Forum Discussion
westom
Feb 02, 2016Explorer
CA Traveler wrote:
Good luck on that and getting forum members to use anything other than "surge" for any related device.
Many experts are created by advertising, hearsay, and sales brochures. Many will not learn. Others can.
For example, an RV protector is for anomalies often found at a pole such as reverse polarity, high voltage, low voltage, floating neutral, or missing safety ground. These are easily averted by disconnecting - obviously without damage even to a protector. None are really surges. But that word makes people feel better. So a protector is promoted as if protecting from a 'surge'.
Something completely different is about where hundreds of thousands of joules harmlessly dissipate. No box can 'block' or 'absorb' that transient - also called a surge.

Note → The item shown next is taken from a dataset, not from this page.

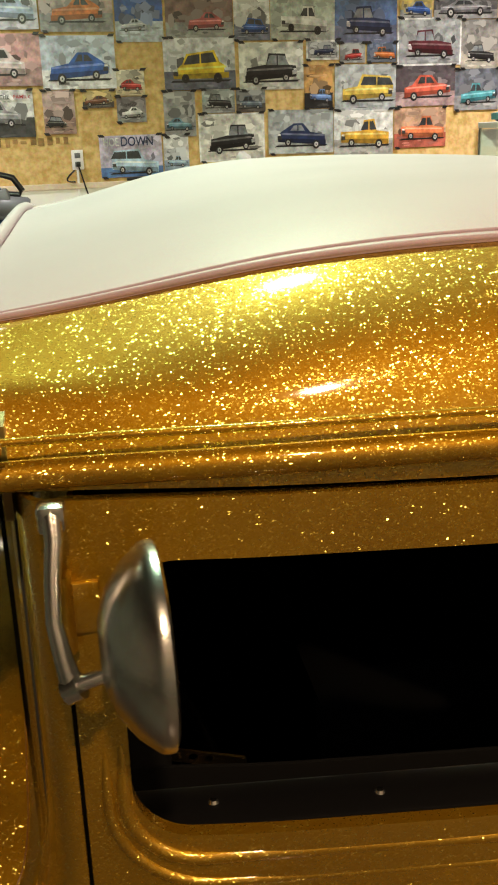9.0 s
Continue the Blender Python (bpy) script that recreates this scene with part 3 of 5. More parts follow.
cut(visor, [slot_cutter(k) for k in range(-5, 6)])
front_edge = [visor_fn(k / 120, 1.0) for k in range(1, 120)]
part("visor_root_bead", tube([Vector(visor_fn(k / 120, 0.0)) + Vector((-0.001, 0, 0.001)) for k in range(1, 120)], 0.0042), GOLD, visor)
part("visor_rolled_edge", tube([(x, y, z - 0.003) for x, y, z in front_edge], 0.0050), GOLD, visor)
# A darker, browner gold for the sheet under the visor, its ribs and the header.
DARKGOLD = mottled("dark_gold", (0.12, 0.08, 0.027), (0.20, 0.14, 0.05), 10, 0.34, 0.2, 60, 0.6)
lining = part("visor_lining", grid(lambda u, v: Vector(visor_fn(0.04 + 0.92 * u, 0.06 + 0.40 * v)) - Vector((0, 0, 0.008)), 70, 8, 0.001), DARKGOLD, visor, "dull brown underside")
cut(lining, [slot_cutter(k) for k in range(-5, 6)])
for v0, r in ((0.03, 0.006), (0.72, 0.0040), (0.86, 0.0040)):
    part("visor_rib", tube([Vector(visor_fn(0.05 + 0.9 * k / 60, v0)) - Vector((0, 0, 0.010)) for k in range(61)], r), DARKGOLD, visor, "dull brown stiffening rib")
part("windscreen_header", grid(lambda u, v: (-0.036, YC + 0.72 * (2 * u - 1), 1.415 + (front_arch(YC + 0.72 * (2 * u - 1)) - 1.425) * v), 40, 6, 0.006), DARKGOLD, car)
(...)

That transient is done in microseconds. Disconnecting devices require milliseconds or seconds - obviously long after damage has occurred. Protectors rated at thousands of joules (near zero) do nothing for this typically destructive transient. Protectors that might protect from this anomaly must be as close as possible to a pole and separated from appliances. But again, that is a surge protector completely different and unrelated to other surge protectors.
Near zero surges (ie thousand joules) are made irrelevant by protection inside all appliances. Low voltage (ie brownouts, sags) are made irrelevant by what exists in all electronics. But those voltage variations put motorized appliances at risk. This typical anomaly is why protectors, that take milliseconds or seconds to disconnect, are useful in these venues. But again, each anomaly is defined and addressed separately.
Thousands of joules inside a protector are ineffective if not connected low impedance to earth (located at or on the pole). Made obvious once that anomaly (called a surge) is defined quantitatively.